The High court of Madras in W.P.No.26781 of 2013 & M.P.No.1 of 2013(The Public Information Officer And others v. The Central Information Commission) decided on 17.9.20 14 had also held the following:
“Before we go into the merits of the case, let us consider the relevant provisions of the RTI Act for the purpose of deciding this case, which read as follows: The RTI Act defines “information” under Section 2(f) as follows: “information” means any material in any form, including records, documents, memos, e-mails, opinions, advices, press releases, circulars, orders, logbooks, contracts, reports, papers, samples, models, data material held in any electronic form and information relating to any private body which can be accessed by a public authority under any other law for the time being in force.” Likewise, it defines “right to information” under Section 2(j) as follows: “right to information” means the right to information accessible under this Act which is held by or under the control of any public authority and includes the right to-(i) inspection of work, documents, records; (ii) taking notes, extracts or certified copies of documents or records; (iii) taking certified samples of material; (iv) obtaining information in the form of diskettes, floppies, tapes, video cassettes or in any other electronic mode or through printouts where such information is stored in a computer or in any other device.”
In the decision reported in 2010 (2) SCC 1 (Khanapuram Gandaiah Vs. Administrative Officer), the Honourable Supreme Court has observed that the applicant under the RTI Act cannot ask for any information as to why such opinions, advices, circulars, orders, etc., have been passed.”

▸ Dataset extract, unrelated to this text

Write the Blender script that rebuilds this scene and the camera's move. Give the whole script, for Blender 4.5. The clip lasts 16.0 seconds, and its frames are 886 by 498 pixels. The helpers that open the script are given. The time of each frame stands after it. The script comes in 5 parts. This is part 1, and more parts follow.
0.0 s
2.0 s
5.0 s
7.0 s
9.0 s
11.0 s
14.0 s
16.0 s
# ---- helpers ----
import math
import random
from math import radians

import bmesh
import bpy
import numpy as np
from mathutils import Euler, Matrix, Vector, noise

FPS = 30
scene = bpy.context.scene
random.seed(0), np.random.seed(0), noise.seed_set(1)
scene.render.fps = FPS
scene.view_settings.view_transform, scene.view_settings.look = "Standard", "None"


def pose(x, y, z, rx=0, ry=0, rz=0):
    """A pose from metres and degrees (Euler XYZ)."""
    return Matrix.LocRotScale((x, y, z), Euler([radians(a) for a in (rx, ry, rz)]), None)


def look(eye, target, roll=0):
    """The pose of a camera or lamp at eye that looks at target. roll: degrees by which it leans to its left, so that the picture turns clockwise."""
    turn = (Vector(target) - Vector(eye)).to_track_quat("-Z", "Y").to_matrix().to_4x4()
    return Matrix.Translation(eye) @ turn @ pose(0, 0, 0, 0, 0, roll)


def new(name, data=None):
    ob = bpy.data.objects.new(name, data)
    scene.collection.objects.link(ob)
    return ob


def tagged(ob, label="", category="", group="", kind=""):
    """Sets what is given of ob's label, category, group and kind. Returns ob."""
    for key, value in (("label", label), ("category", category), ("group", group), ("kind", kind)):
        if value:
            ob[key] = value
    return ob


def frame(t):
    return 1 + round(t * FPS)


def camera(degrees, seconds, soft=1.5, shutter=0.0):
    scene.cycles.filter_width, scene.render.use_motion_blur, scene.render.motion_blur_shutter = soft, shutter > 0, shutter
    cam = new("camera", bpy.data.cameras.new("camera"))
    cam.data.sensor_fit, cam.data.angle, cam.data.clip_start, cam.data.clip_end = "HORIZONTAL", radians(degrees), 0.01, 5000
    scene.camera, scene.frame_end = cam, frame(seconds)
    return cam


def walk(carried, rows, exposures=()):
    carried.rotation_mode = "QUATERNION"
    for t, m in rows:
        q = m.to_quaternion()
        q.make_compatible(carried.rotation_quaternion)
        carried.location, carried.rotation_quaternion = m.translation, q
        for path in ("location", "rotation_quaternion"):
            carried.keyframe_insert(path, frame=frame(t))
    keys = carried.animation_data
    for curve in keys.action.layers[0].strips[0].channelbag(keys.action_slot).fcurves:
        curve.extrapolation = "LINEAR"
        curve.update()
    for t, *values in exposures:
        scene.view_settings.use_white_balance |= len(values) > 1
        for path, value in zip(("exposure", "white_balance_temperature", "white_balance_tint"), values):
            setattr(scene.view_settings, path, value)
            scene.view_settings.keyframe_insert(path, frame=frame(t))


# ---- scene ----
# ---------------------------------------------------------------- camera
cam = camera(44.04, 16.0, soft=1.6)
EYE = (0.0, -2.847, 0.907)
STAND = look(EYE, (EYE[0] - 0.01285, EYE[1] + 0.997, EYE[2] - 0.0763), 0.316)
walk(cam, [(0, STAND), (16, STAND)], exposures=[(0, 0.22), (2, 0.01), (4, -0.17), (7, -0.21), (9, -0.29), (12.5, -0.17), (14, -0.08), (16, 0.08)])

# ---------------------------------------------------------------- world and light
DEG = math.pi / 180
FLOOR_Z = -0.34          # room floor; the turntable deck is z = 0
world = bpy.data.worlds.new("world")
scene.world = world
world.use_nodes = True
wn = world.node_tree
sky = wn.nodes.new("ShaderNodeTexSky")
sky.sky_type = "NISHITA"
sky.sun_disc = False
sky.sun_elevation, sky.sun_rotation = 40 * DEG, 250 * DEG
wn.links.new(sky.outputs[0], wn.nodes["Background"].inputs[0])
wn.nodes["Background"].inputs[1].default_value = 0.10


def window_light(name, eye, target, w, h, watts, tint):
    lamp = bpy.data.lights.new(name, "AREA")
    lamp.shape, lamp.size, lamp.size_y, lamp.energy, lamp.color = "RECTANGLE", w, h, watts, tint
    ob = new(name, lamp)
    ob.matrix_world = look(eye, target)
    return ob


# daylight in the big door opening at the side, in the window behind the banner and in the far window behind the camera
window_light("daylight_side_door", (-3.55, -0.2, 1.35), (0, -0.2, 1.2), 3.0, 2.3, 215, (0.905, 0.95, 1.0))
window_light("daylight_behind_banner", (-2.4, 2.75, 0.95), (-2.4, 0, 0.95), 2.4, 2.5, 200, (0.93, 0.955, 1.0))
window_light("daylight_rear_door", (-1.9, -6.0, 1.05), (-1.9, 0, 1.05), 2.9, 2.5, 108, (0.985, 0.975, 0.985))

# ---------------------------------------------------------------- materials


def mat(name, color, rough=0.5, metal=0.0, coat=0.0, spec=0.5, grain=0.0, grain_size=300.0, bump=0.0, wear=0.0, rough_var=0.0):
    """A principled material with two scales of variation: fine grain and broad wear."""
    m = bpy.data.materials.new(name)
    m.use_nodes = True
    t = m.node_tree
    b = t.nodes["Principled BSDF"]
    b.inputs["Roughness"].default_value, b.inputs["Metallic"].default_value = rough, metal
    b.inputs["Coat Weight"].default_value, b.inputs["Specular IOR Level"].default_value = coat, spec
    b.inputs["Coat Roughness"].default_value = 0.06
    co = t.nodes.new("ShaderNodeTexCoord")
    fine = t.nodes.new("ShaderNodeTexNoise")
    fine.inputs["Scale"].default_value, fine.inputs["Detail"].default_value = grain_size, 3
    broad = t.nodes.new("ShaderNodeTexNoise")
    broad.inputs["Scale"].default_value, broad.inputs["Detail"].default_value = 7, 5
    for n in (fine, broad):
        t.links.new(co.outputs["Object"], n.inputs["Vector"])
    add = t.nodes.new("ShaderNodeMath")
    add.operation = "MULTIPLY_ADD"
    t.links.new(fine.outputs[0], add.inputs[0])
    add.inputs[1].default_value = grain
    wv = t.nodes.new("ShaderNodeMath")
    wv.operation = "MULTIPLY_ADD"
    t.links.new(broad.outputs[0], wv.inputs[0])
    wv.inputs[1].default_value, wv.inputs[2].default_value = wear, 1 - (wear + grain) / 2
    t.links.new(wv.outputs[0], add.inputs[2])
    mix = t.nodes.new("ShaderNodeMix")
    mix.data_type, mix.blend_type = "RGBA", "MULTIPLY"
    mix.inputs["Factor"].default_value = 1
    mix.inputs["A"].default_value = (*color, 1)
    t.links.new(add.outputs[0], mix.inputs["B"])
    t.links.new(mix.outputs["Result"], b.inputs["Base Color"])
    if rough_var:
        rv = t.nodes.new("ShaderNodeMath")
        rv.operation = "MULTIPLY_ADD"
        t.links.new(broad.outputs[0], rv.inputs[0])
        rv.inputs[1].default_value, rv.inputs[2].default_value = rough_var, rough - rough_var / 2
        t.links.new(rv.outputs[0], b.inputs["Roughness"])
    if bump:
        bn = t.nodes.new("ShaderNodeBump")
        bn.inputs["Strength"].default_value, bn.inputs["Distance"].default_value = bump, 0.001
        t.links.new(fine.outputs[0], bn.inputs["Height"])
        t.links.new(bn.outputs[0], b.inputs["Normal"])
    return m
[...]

Moreover as admitted by both the parties, similar issues were raised by the appellant in CIC/KY/A/2015/000247 dated 11.06.2015, wherein the Commission had already pronounced its decision. The Commission noted that RTI Act, 2005, does not confer any power of review of its own decision.

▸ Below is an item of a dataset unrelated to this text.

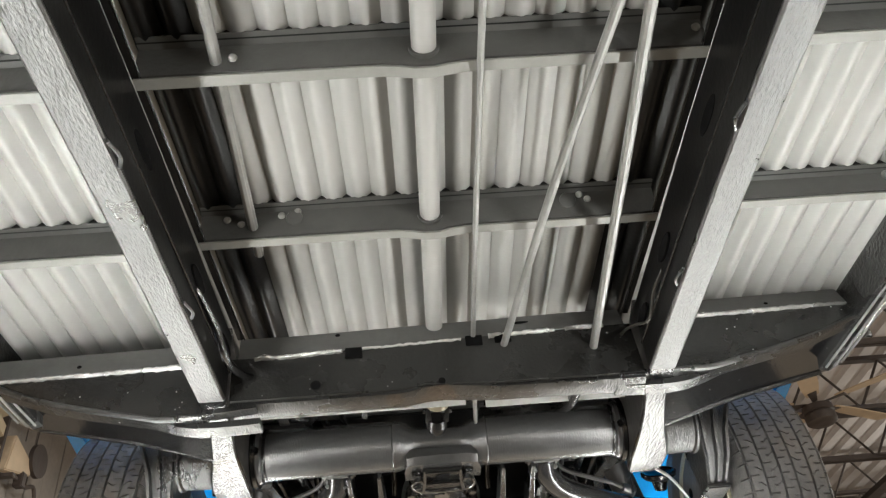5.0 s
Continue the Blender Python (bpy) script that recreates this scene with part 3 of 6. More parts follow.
BARS = (2.405, 2.72, 3.035)
RIVETS = {2.405: ((-0.288, 0.026), (-0.337, 0.025), (0.318, 0.022)), 2.72: ((-0.229, 0.02), (0.335, 0.028)), 3.035: ((-0.224, 0.036), (-0.306, 0.034), (-0.284, 0.024), (-0.200, 0.042), (0.231, 0.040), (0.242, 0.030))}
for y in BARS:
    # centre bar: its lower edge dips below the tube in the middle
    secs, lips = [], []
    for x in (-0.346, -0.2, -0.075, -0.05, -0.028, -0.012, 0.012, 0.028, 0.05, 0.075, 0.2, 0.346):
        d = -0.009 * math.exp(-((x / 0.03) ** 2))
        secs.append([(x, u, v + (d if v < 2.45 else 0)) for u, v in bar_outline(y)])
        lips.append([(x, u, v + d) for u, v in ((y + 0.001, 2.4265), (y + 0.016, 2.4255), (y + 0.016, 2.4285), (y + 0.001, 2.4295))])
    bar = part("floor_crossbar", sweep(secs), BAR_GREY, truck, "dark grey floor crossbar, its lower lip coloured paler as if lit")
    # lighter grey on the lip stands in for light from the led strips
    part("lip", sweep(lips), EDGE_GREY, bar)
    # black strip that draws the dark crescents of contact shade above the bar
    part("groove_shade", box(-0.346, 0.346, y - 0.012, y - 0.003, 2.479, 2.4965, 0), WEB_SHADE_BLACK, bar, "black strip standing in for contact shade in the floor grooves")
    for x in (-0.205, 0.212)[:2 if y > 3 else 0]:
        part("pressed_ring", lathe([(0, 0.013), (0.0018, 0.012), (0.0022, 0.007)], (x, y - 0.0035, 2.461), (x, y - 1, 2.22), 20), BAR_GREY, bar)
    part("tube_clip", lathe([(0, 0.019), (0.012, 0.019)], (0, y - 0.006, 2.452), (0, y + 1, 2.452), 18), BAR_GREY, bar)
    for x, dz in RIVETS[y]:
        part("rivet", lathe([(0, 0.0058), (0.003, 0.0046), (0.004, 0.002)], (x, y - 0.005, 2.43 + dz), (x, y - 1, 2.43 + dz - 0.3), 12), EDGE_GREY, bar)
    for s in (-1, 1):
        low, top = (2.418, 2.463) if s < 0 else (2.442, 2.481)
        out = part("floor_crossbar", prism(bar_outline(y, low, top), "x", s * 0.394, s * 0.770, 0), BAR_GREY, truck, "dark grey outer floor crossbar, its lower lip coloured paler as if lit")
        # outer lip, likewise coloured as lit from below
        part("lip", prism([(y + 0.001, low - 0.0035), (y + 0.016, low - 0.0045), (y + 0.016, low - 0.0015), (y + 0.001, low - 0.0005)], "x", s * 0.394, s * 0.770), EDGE_GREY, out)
        # same painted groove shade over the outer bar
        part("groove_shade", box(min(s * 0.394, s * 0.766), max(s * 0.394, s * 0.766), y - 0.012, y - 0.003, top - 0.002, top + 0.0155, 0), WEB_SHADE_BLACK, out)
        if y > 3:
            part("bolt", bolt((s * 0.715, y - 0.004, low + 0.028), (0, -1, -0.3), 0.005), ZINC, out)

for s in (-1, 1):
    part("bed_end_panel", box(min(s * 0.402, s * 0.86), max(s * 0.402, s * 0.86), 3.465, 3.473, 2.428, 2.54, 0.002), SILL, truck, "black panel closing the bed floor")

# sills along both sides of the bed
for s in (-1, 1):
    sill = part("sill", sweep([[(s * u, y, v) for u, v in ((0.775, 2.51), (0.768, 2.47), (0.766, 2.43), (0.758, 2.394), (0.775, 2.388), (0.80, 2.40), (0.86, 2.55), (0.86, 2.62), (0.80, 2.62))] for y in (1.98, 2.6, 3.2, 3.52)]), SILL, truck, "black painted sill with a doubled edge")
    for x, z in ((0.763, 2.3865), (0.779, 2.387), (0.797, 2.395)):
        part("edge_bead", pipe([(s * x, 1.99, z), (s * x, 3.5, z)], 0.0022, 8, 1), ZINC, sill)
    # flat near-black discs for the shade inside the drain holes
    for y in (2.35, 2.72, 3.1, 3.38):
        part("drain_hole", lathe([(0, 0.006), (0.0015, 0.006)], (s * 0.771, y, 2.389), (s * 0.771, y, 2.3), 12), VOID_BLACK, sill)
    part("body_side", sweep([[(s * u, y, v) for u, v in ((0.863, 2.53), (0.872, 2.53), (0.872, 3.05), (0.863, 3.05))] for y in (1.98, 3.5)]), BLUE, truck, "sky-blue outer body side")

# front crossmember: plate with holes, lip below, welded strip above
xmf = part("front_crossmember", plate_with_holes(-0.345, 0.345, 2.325, 2.405, [(-0.295, 2.350, 0.020), (-0.230, 2.353, 0.020), (-0.125, 2.382, 0.010), (-0.092, 2.395, 0.006), (0.002, 2.366, 0.033)], 2.03, 0.004), BLACK, truck, "black front crossmember with round holes")
# near-black plates added behind the holes for the shade inside
part("hole_shade_plate", box(-0.345, -0.045, 2.046, 2.049, 2.326, 2.404, 0), VOID_BLACK, xmf)
part("hole_shade_strip", box(-0.04, 0.045, 2.048, 2.052, 2.372, 2.404, 0), VOID_BLACK, xmf)
part("lip", box(-0.335, 0.33, 2.026, 2.074, 2.314, 2.324, 0.002), LIP, xmf, "bright lower lip with brown patches")
part("top_strip", joined(box(-0.34, 0.345, 1.99, 2.05, 2.405, 2.411, 0.001), box(-0.34, 0.345, 2.022, 2.03, 2.398, 2.406, 0.001)), BLACK_WORN, xmf)
# near-black blocks in place of shaded cut-outs
for x in (-0.205, -0.10, 0.045):
    part("notch", box(x - 0.014, x + 0.014, 2.021, 2.0295, 2.394, 2.408, 0.002), VOID_BLACK, xmf)
part("step_bead", pipe([(-0.34 + 0.034 * k, 1.966 - 0.02 * k / 20 + 0.0015 * (k % 3), 2.4185) for k in range(21)], [0.0016 + 0.001 * (k % 4 == 1) for k in range(21)], 8, 2), SATIN, xmf, "lumpy sealed seam across the step")
part("strip_bead", pipe([(-0.34, 2.021, 2.4045), (-0.1, 2.0205, 2.4045), (0.345, 2.021, 2.4045)], 0.0018, 8, 2), STEEL, xmf, "thin bright edge")
for x in (-0.3, -0.255, -0.12, 0.1, 0.155, 0.3):
    part("spot_weld", lathe([(0, 0.004), (0.002, 0.005), (0.003, 0.002)], (x, 1.966, 2.4195), (x, 1.966, 2.3), 8), SATIN, xmf)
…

In this context the following extracts of the decision of the Hon’ble High Court of Delhi in Delhi Development Authority v. Central Information Commission and Another WP (c) 12714/2009 dated 21.05.2010 are relevant:
“35. Yet another instance of the complete transgression of the statutory powers is to be found in Regulation 23. The said regulation, inter alia, provides that an appellant or a complainant or a respondent may, notwithstanding that the decision or order of the Commission is final, make an application to the Chief Information Commissioner for special leave to appeal or review of a decision or order of the case and mention the grounds for such a request. It further seeks to empower the Chief Information Commissioner, to consider and decide such a request as he thinks fit. Neither the RTI Act nor the rules framed thereunder grant the power of review to the Central Information Commission or the Chief Information Commissioner. Once the statute does not provide for the power of review, the Chief Information Commissioner cannot, without any authority of law, assume the power of review or even of a special leave to appeal. Clearly, the said regulation is beyond the contemplation of the Act. Such a regulation is ultra vires the provisions of the Act.”
Considering the facts of the case and the submissions made by both the parties, the judgments pronounced by the Honourable Supreme Court of India, the High Courts and the earlier decision on similar matter pronounced by the Commission, no further intervention of the Commission is warranted in the matter. For redressal of his grievance, the appellant is advised to approach an appropriate forum.